The importance of optimal levels of RNA expression for anti-HIV activity and cell viability is supported by the observation that there was selection for transduced CEM T lymphocytes with optimal anti-HIV RNA expression during HIV infection. This phenomenon has also been observed for transduced CEM T lymphocytes harboring a single copy of the transgene (data not shown), reflecting selection of cells with more transcriptionally active integration sites. We evaluated overall RNA expression by qRT-PCR and showed persistent expression during challenge, and therefore it is likely that there is selective pressure for cells with optimal expression to provide antiviral activity in the absence of cellular toxicity.

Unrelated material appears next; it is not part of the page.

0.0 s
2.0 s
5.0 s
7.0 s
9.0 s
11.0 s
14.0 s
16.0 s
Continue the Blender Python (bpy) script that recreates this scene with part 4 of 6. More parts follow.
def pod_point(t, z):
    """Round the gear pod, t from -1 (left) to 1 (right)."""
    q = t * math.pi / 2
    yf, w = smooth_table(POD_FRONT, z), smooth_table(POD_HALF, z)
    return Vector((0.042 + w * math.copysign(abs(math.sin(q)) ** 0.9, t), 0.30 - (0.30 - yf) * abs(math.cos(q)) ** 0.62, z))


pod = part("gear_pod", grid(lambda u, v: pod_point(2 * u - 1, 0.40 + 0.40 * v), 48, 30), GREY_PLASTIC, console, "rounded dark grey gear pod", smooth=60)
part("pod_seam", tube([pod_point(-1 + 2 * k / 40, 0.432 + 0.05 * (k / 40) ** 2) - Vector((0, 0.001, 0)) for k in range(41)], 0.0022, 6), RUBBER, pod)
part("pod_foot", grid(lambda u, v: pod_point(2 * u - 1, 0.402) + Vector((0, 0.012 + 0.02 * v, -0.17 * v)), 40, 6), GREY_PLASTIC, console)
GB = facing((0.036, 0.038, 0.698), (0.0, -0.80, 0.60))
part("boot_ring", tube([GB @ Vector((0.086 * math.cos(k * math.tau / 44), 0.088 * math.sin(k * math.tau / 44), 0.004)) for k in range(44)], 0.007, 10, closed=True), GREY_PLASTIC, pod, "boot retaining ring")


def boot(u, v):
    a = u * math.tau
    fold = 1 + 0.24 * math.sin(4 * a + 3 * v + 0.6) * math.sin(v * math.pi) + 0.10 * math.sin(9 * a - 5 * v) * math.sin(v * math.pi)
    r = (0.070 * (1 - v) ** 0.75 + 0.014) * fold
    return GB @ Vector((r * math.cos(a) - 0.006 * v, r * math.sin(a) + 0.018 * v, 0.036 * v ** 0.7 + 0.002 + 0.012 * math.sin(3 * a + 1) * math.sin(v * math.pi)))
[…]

In addition to RNA expression levels as a determinant for the effectiveness of an RNA-based gene therapy, the nature of the small RNAs should also be considered and carefully balanced between toxicity and therapeutic efficacy. Because RNA decoys act as “sponges” and therefore function in a stoichiometric fashion, the expression level needs to be sufficiently high to achieve therapeutic efficacy, whereas siRNAs and ribozymes are capable of multiple turnover by cleaving their targets in a catalytic manner and should be functional with lower copies per cell. Constructs with the most potent antiviral activities in the context of the MCM7 intron platform tended to have higher RNA expression levels and usually contained more than two RNA agents that are catalytic in nature, such as an siRNA or ribozyme. It is interesting to note that all the constructs that exhibit antiviral activity in the viral challenge assay contain the S1 siRNA that targets both the HIV-1 tat
messages. Although our current data cannot demonstrate whether the other two small RNAs in the constructs have additive effects in antiviral activity, the principle of combinational therapy is to reduce viral escape in a long-term setting. We have previously demonstrated that the combination of three is superior to two and better than single small RNA agents in prolonging anti-HIV protection in long-term setting in a viral challenge assay (Li et al.

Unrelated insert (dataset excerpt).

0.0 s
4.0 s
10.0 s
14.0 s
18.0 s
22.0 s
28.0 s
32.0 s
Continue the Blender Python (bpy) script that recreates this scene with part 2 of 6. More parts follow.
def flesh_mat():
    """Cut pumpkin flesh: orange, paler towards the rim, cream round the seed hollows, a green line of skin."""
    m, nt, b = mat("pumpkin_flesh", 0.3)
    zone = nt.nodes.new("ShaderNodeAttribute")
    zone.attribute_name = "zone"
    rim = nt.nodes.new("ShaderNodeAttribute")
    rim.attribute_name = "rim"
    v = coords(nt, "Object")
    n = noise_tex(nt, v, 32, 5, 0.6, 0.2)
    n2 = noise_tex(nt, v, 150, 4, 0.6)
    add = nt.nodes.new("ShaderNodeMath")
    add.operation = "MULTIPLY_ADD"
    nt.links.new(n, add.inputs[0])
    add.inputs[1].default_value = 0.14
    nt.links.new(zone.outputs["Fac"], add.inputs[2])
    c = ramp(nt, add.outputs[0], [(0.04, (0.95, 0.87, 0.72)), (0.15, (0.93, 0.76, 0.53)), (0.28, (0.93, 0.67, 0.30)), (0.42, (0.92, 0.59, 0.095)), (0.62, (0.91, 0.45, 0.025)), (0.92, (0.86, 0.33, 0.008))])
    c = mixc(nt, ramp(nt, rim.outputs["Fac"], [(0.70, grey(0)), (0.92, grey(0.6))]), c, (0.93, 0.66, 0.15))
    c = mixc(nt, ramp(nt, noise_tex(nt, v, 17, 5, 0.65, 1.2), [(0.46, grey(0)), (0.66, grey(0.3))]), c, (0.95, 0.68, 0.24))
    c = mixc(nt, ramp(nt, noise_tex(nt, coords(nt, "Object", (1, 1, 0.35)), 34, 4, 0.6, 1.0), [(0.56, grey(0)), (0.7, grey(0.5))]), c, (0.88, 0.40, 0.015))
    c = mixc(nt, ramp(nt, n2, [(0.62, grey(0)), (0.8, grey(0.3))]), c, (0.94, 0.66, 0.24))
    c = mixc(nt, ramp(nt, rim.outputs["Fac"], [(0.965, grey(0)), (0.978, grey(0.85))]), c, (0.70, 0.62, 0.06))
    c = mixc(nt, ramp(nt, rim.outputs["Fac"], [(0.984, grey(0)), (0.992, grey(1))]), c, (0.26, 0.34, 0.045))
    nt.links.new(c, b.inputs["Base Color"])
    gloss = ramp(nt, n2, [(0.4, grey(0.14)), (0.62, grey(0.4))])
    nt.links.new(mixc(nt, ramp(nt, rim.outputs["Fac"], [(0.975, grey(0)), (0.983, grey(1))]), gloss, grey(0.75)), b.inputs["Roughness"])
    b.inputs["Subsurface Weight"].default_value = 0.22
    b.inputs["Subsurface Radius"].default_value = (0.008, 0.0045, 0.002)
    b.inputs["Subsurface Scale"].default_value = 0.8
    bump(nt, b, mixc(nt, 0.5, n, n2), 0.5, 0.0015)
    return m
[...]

In summary, these studies represent the first example of incorporating combinations of snoRNA-based agents with siRNA-based agents within a single expression platform driven by a single Pol II promoter. We demonstrated the versatility of the MCM7 platform for expressing a variety of small antiviral RNAs in addition to miRNAs. We also demonstrated superior packaging of these constructs versus the parental empty pHIV7-EGFP lentiviral vector. The enhanced packaging efficiency was especially pronounced when the transgene was cloned in the forward orientation with respect to the packaging CMV promoter. Last, after HIV-1 challenges of CEM T lymphocytes transduced with the various RNA combinations, we found three small RNA combinations, MCM7-S1/S2M/S3B, MCM7-S1/S2M/U16TAR, and MCM7-S1/U16U5RZ/U16TAR, that strongly inhibited viral replication during the 1-month challenge. We also found that the pressure of HIV-1 infection resulted in selection of cells with optimal levels of anti-HIV gene expression. The two RNA combinations that contained two or more nucleolar RNAs did not significantly inhibit HIV replication, perhaps owing to the noncatalytic nature of RNA decoys versus the siRNAs and ribozyme. Our results suggest these factors should be carefully considered in designing an efficient RNA-based gene therapy.